Bad links really do exist.

You remember those yonder years of yesterday that we talked about previously? Well, the methods used in those days created a lot of bad content and links that began hurting websites as Google’s algorithm changed and became more sophisticated.

And I don’t mean that they simply don’t help you, I literally mean they hurt your rankings.

What are bad links?

They consist of links to your site via:

  • blog networks

  • purchased links

  • keyword stuffed, spun articles

  • useless, irrelevant pages

And there are more.

There is no easy fix for this. First you need to identify where your bad links exist. Then, you need to get them off - and there are only a few ways to do this. Read “Backlinks: The Good, The Bad, and The Ugly” to learn more.

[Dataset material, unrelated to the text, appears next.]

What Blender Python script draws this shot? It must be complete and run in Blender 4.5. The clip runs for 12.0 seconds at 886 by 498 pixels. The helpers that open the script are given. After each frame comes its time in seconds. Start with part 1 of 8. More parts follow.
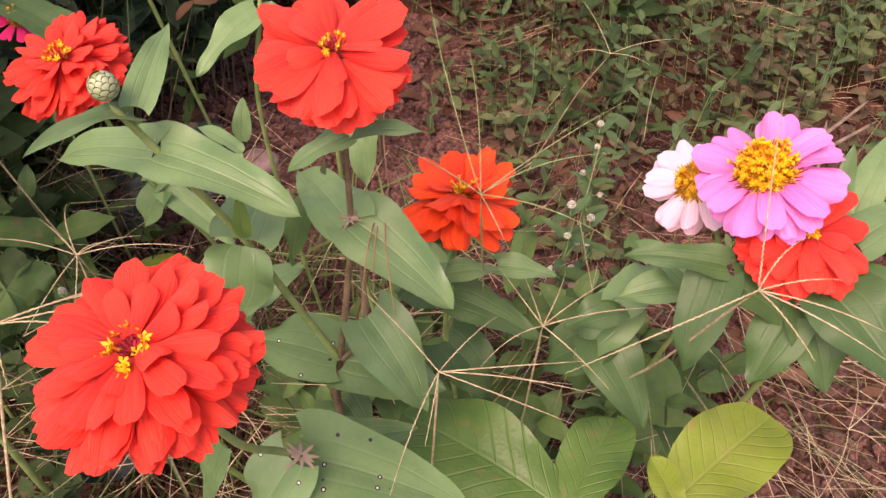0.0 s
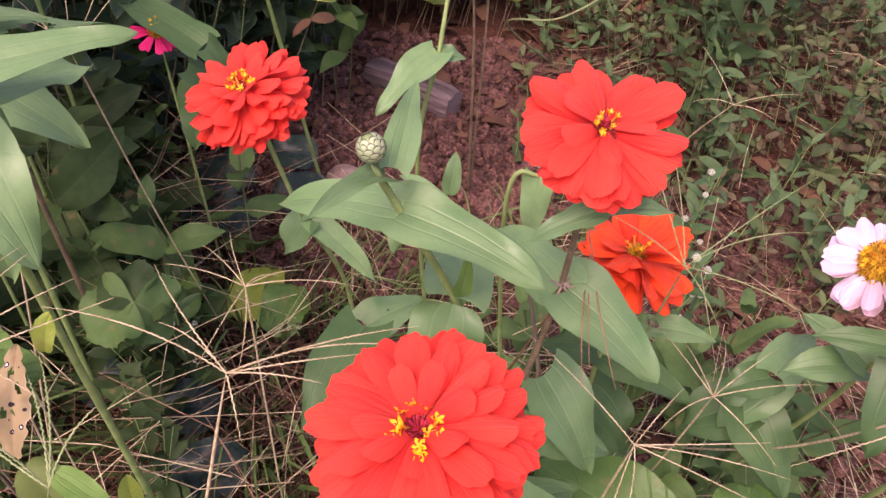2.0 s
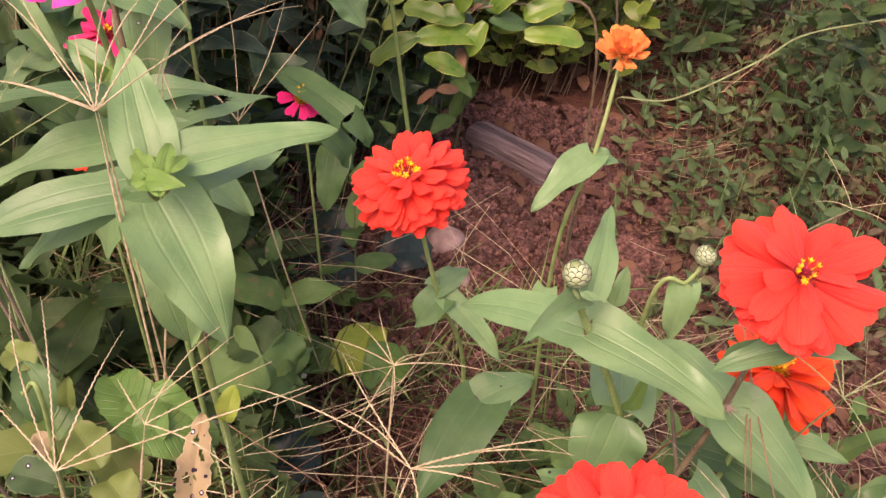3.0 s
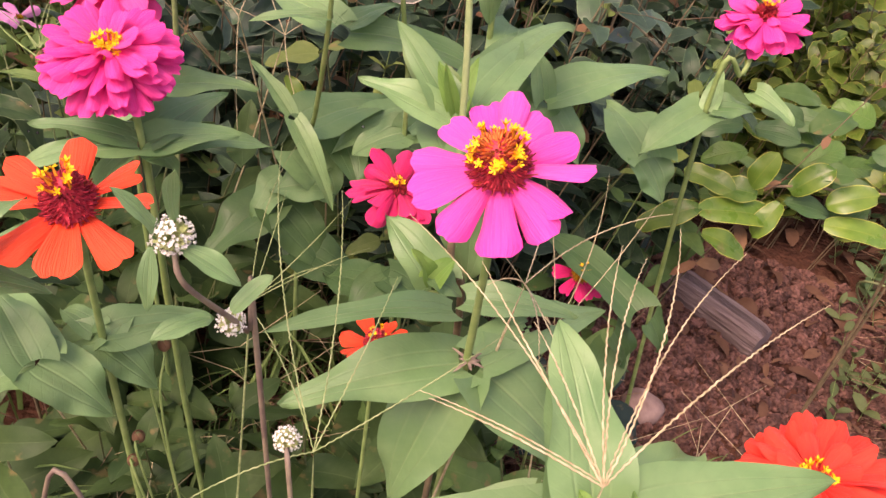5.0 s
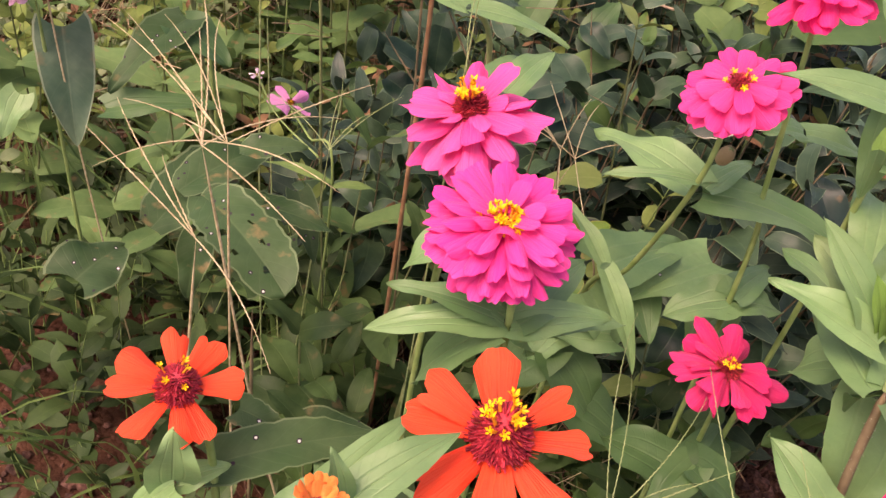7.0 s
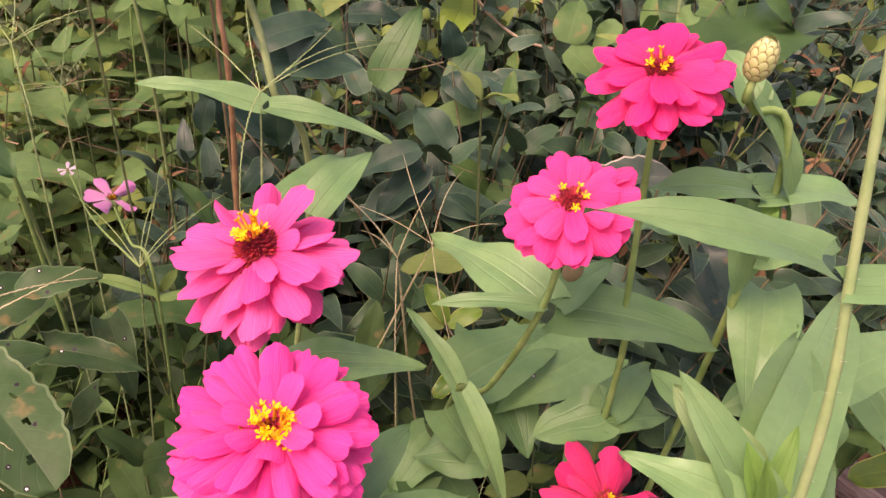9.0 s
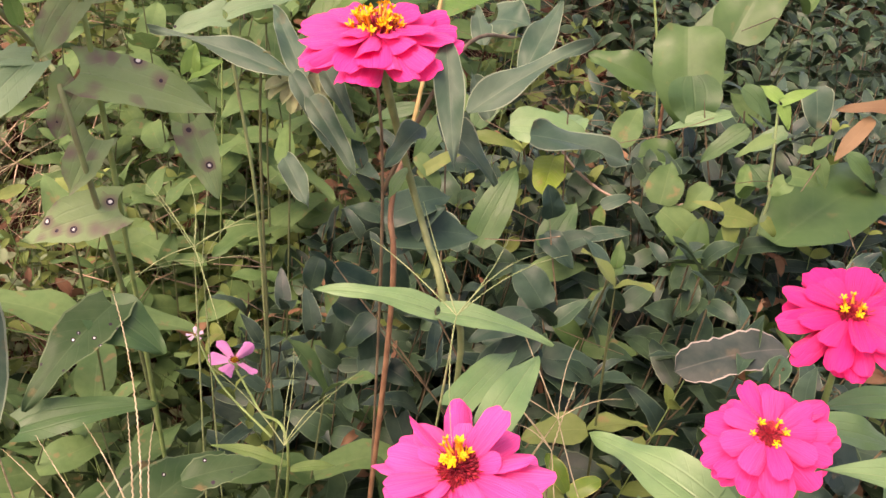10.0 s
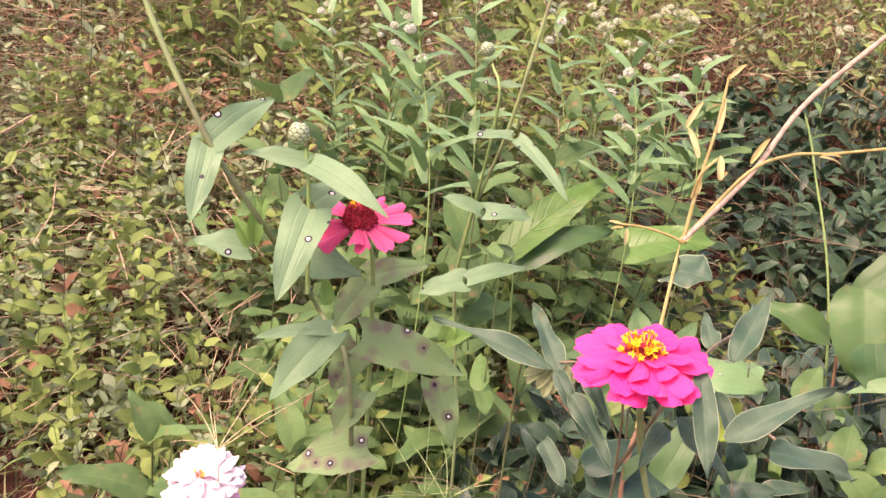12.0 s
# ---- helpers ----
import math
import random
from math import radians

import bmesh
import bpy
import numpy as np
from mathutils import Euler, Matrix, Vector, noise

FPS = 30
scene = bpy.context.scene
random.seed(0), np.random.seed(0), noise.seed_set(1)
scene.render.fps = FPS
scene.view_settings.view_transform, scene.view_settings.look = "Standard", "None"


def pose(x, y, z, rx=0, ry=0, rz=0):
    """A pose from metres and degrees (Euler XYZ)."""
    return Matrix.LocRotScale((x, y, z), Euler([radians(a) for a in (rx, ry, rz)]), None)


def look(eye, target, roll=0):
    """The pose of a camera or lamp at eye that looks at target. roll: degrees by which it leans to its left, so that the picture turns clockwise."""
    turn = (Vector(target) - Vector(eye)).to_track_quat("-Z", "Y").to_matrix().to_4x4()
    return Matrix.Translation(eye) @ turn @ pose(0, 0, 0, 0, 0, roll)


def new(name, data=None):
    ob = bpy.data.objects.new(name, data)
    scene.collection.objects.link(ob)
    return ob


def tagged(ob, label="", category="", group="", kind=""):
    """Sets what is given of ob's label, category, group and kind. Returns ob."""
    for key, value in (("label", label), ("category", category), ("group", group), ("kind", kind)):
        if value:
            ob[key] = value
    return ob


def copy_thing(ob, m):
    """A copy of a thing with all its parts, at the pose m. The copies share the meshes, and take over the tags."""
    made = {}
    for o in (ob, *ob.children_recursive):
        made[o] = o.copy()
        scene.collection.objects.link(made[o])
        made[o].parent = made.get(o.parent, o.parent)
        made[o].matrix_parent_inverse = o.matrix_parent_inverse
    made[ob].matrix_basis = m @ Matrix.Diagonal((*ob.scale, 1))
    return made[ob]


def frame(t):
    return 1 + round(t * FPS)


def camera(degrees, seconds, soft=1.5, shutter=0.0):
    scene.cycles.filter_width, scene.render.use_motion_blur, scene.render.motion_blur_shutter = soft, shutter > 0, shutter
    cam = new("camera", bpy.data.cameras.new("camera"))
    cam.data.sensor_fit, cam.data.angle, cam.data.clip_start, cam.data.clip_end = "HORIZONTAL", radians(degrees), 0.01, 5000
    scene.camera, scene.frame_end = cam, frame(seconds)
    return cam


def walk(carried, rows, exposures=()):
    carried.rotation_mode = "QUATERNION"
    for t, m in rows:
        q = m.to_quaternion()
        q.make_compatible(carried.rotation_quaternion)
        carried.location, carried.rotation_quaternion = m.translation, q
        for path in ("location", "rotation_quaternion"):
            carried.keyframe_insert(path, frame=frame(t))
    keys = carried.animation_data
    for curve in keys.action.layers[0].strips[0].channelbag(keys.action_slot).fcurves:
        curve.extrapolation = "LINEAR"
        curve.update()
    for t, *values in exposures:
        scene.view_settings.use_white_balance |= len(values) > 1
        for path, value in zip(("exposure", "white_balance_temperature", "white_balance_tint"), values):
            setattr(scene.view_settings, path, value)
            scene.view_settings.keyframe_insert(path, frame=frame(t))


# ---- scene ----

OK, so I lied a little bit, that last tip takes more than 30 minutes, but the rest are fairly quick fixes that really can be accomplished with just a bit of time and effort.

To be the most successful marketer though, it doesn’t end there. Because then you need to monitor, test, analyze and optimize. Rinse and repeat. And every time there’s an algorithm change, chances are you will have things to change too. Such is the nature of SEO work! No one said it would be easy, they just said it’d be worth it.

What tips do you have to optimize your website?